Why I'm Staying in the Room for Donald Trump's AIPAC Address

March 21, 2016Daryl Messinger

I will be in the arena today at AIPAC’s Policy Conference to hear Donald Trump and the other Presidential candidates who present at AIPAC.

It was a difficult decision for me. I understand why many will choose not to attend or to walk out silently – I, however, have decided that it is important to be present, to show Mr. Trump that we demand clearly articulated foreign policies and quality leadership from all the candidates. He owes us an explanation and an audience.

To make this decision, I drew on an experience I had 40 years ago. In the spring of 1976, I was invited to Washington, D.C., to represent NFTY: The Reform Jewish Youth Movement at a meeting of the Conference of Presidents of Major Jewish Organizations to meet with each of the presidential candidates. Surprisingly, Alabama Governor George Wallace agreed to attend this gathering, marking the first time he’d ever addressed a Jewish group. I’ll never forget him being carried up the steps of the Religious Action Center of Reform Judaism, where the 1964 Civil Rights Act and 1965 Voting Rights Act were drafted, and into a room where I sat alongside about 30 middle-aged Jewish men.

To our disbelief, Wallace apologized for his years of racist policies and behavior, asking our forgiveness for his anti-Semitic and vile bigotry. Truly, it was an historic event.

Today, when faced with the decision whether to be in the room when current presidential candidate Donald Trump speaks to a Jewish audience, I looked back on this experience and realized that if we had not invited Wallace, we would have given up our influence and power. We would have simply dismissed his bad behavior rather than, at the very least, demanding that he explain it. It was a testament to our collective influence, confidence, and power that Wallace was included in the day’s events. The gathering stood and clapped because our values of tzedek (righteousness), b'tzelem elohim (being created in God's image), and t'shuvah (forgiveness) were upheld.

I am deeply troubled by Mr. Trump's vituperative speech: by his Islamophobia; his disdain for women, Hispanics, and Muslims; his incitement of violence; and his demeanor. These all go against the Jewish and American values that I hold most dear. Yet I will remain, silently, in the arena tonight because I want to be able to meet with Mr. Trump and to say that I was there, that I did not leave. I hope I will hear him outline his policies regarding Israel and the Middle East and apologize for his rough and unpresidential language. I want to be in the room to be able to say that I heard from him in person, not via the media.

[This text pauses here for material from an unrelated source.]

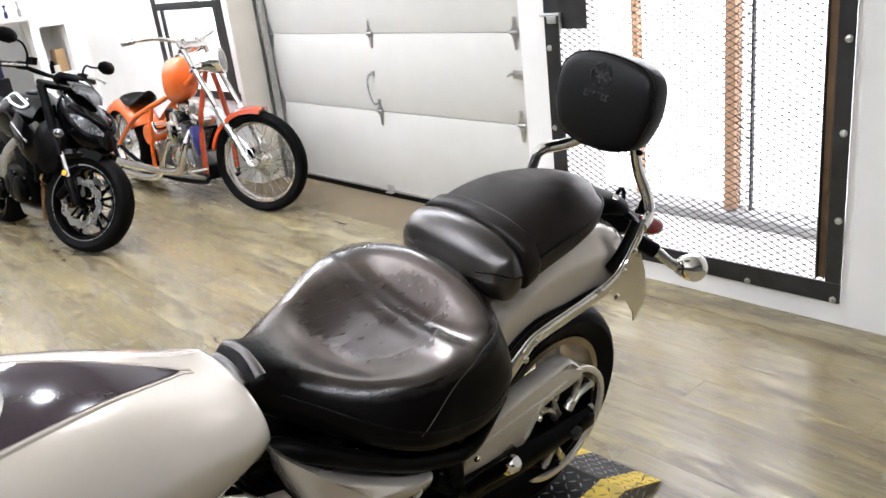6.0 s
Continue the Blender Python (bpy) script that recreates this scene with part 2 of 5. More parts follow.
SIDEPLATE = mat("dull tread plate", (0.20, 0.18, 0.15), 0.48, 0.5, vary=0.45, scale=20, rough_vary=0.3)
AMBER = mat("amber lens", (0.9, 0.38, 0.03), 0.2, vary=0.1, coat=1.0)
RED = mat("red lens", (0.20, 0.008, 0.008), 0.15, vary=0.1, coat=0.4)
CLEAR = mat("clear lens", (0.16, 0.16, 0.17), 0.06, 0.6, vary=0.1, coat=1.0)
HEADLENS = mat("headlamp glass", (0.40, 0.40, 0.42), 0.10, 0.7, vary=0.85, scale=60, coat=1.0)
GLASS = mat("dark glass", (0.02, 0.024, 0.03), 0.05, 0.0, vary=0.1, coat=1.0)
WOOD = mat("bare pine stud", (0.50, 0.29, 0.16), 0.65, vary=0.2, scale=20, stretch=(1, 1, 0.08))
PALE = mat("pale concrete", (0.78, 0.77, 0.75), 0.8, vary=0.2, scale=10, bump=0.2)
CARD = mat("brown cardboard", (0.42, 0.27, 0.13), 0.8, vary=0.15, scale=12)
DARKGREY = mat("dark grey metal", (0.045, 0.045, 0.048), 0.4, 0.5, vary=0.25, scale=20)
BRONZE = mat("bronze header pipe", (0.26, 0.15, 0.07), 0.3, 0.9, vary=0.3, scale=25)
GOLDRIM = mat("champagne rim", (0.34, 0.28, 0.18), 0.32, 0.9, vary=0.12, scale=30)
BLUE = mat("dark blue paint", (0.02, 0.025, 0.13), 0.3, vary=0.2, coat=0.6)
GREYBOARD = mat("grey board", (0.36, 0.36, 0.36), 0.6, vary=0.15, scale=8)
ENGINE = mat("cast engine metal", (0.26, 0.26, 0.255), 0.36, 0.9, vary=0.3, scale=22, rough_vary=0.3)
SAFETY = mat("yellow plastic", (0.66, 0.56, 0.06), 0.5, vary=0.15, scale=14)
REDPLAST = mat("red plastic", (0.35, 0.03, 0.02), 0.45, vary=0.15)
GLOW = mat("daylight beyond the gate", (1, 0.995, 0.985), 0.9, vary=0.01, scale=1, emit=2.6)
BULB = mat("lamp diffuser", (1.0, 0.96, 0.9), 0.5, vary=0.01, emit=14)


# ---- mesh helpers ----
class Geo:
    def __init__(self, v=(), f=()):
        self.v, self.f = [Vector(p) for p in v], [tuple(q) for q in f]

    def __add__(self, o):
        k = len(self.v)
        g = Geo()
        g.v, g.f = self.v + o.v, self.f + [tuple(i + k for i in q) for q in o.f]
        return g

    def moved(self, m):
        g = Geo()
        g.v, g.f = [m @ p for p in self.v], list(self.f)
        return g


def from_bm(bm):
    bm.verts.index_update()
    g = Geo()
    g.v, g.f = [v.co.copy() for v in bm.verts], [tuple(v.index for v in f.verts) for f in bm.faces]
    bm.free()
    return g


def box(sx, sy, sz, at=(0, 0, 0), turn=(0, 0, 0), bevel=0.0, segs=2):
    bm = bmesh.new()
    bmesh.ops.create_cube(bm, size=1)
    bmesh.ops.scale(bm, vec=(sx, sy, sz), verts=bm.verts)
    if bevel:
        bmesh.ops.bevel(bm, geom=bm.edges[:], offset=bevel, segments=segs, affect="EDGES", profile=0.5)
    return from_bm(bm).moved(pose(*at, *turn))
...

Whether you choose to remain in the arena or quietly and respectfully leave before the candidate speaks – whether in your synagogue or in your home, whether in the days to come or the months of the campaign season ahead – our Jewish tradition guides our understanding of what we expect from our leaders when it comes to appropriate standards of ethical discourse and policies that reflect our core values.